りつこの読書と落語メモ

読んだ本と行った落語のメモ

若きウェルテルの悩み

若きウェルテルの悩み (新潮文庫)

若きウェルテルの悩み (新潮文庫)

★★★★

親友のいいなずけロッテに対するウェルテルのひたむきな愛とその破局を描いたこの書簡体小説には、ゲーテ(1749‐1832)が味わった若き日の情感と陶酔、不安と絶望が類いまれな抒情の言葉をもって吐露されている。晩年、詩人は「もし生涯に『ウェルテル』が自分のために書かれたと感じるような時期がないなら、その人は不幸だ」と語った。

恋愛の至福があっという間に地獄に変わる。
その落差が面白い。なんて面白がったらウェルテルにもゲーテにも申し訳ないのだが、私は存外楽しく読んだ。

魂の震えるような恋愛というのは得てして独り善がりで成就は難しく、その熱情を自分でコントロールできなければそのまま地獄へ続いていることを我々は学ばなければならない。
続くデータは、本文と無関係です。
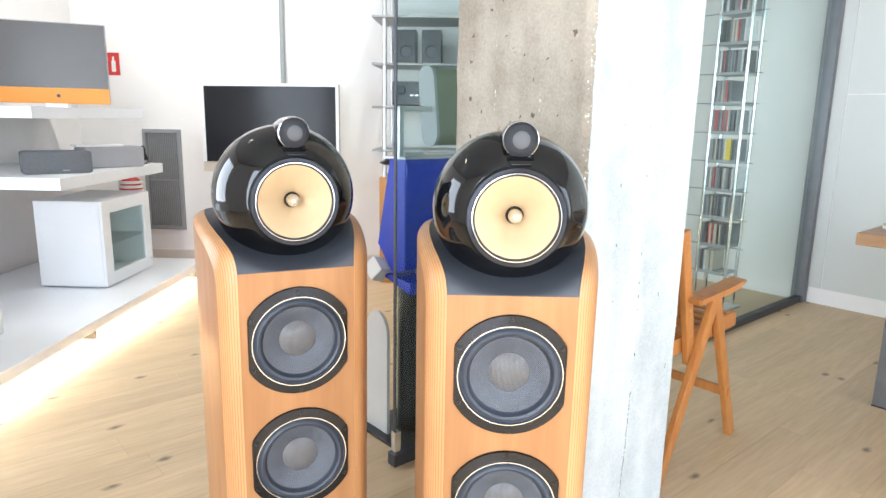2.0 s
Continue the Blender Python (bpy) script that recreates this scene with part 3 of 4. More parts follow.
def loudspeaker(m):
    sp = thing("loudspeaker", "tall cherry-veneered loudspeaker with a glossy black round head and yellow cone", "loudspeaker", m, "pair of loudspeakers")
    inn, out = smooth_line(INNER, 4), smooth_line(OUTER, 4)
    # front panel
    bm = bmesh.new()
    PX = 0.1121
    for z0, z1 in ((0.187, 0.3225), (0.8375, 0.8535)):
        bm.faces.new([bm.verts.new((x, 0, z)) for x, z in ((-PX, z0), (PX, z0), (PX, z1), (-PX, z1))])
    for wz, z0, z1 in ((0.4515, 0.3225, 0.580), (0.709, 0.580, 0.8375)):
        angles = sorted([2 * math.pi * i / 72 + 0.001 for i in range(72)] + [math.atan2(z - wz, x) % (2 * math.pi) for x in (-PX, PX) for z in (z0, z1)])
        rim, edge, deep = [], [], []
        for a in angles:
            c, q = math.cos(a), math.sin(a)
            k = min(PX / max(1e-9, abs(c)), ((z1 - wz) if q > 0 else (wz - z0)) / max(1e-9, abs(q)))
            edge.append(bm.verts.new((k * c, 0, wz + k * q)))
            rim.append(bm.verts.new((0.096 * c, 0, wz + 0.096 * q)))
            deep.append(bm.verts.new((0.096 * c, 0.03, wz + 0.096 * q)))
        for i in range(len(angles)):
            n_ = (i + 1) % len(angles)
            bm.faces.new((edge[i], edge[n_], rim[n_], rim[i]))
            bm.faces.new((rim[i], rim[n_], deep[n_], deep[i]))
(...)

恋に落ちた時は、この恋は特別なものなのだ、自分は特別な存在なのだ、この出会いは運命なのだと思うものだが、その熱情がそのまま続いて行くことはまずない。
相手が引いてしまったり、自分も最初のころには見えていなかったことが見えてきて、このままじゃいけない、と目が覚めたり。そうやって自分の生活…仕事や友だちや付き合いと恋愛との折り合いをつけていく。
しかしこのウェルテルのように、生活にそれほど不自由していなくて恋愛の情熱だけを見つめ続けて行くことができるような状況にあったとすると…。

恋愛において自分の心の底ばかりを覗き続けていたらたどり着く先は狂気だ。
悲劇だが突き抜けた爽快さを感じるのが不思議だ。
この作品を文芸漫談で両氏がどうさばくのかが楽しみ。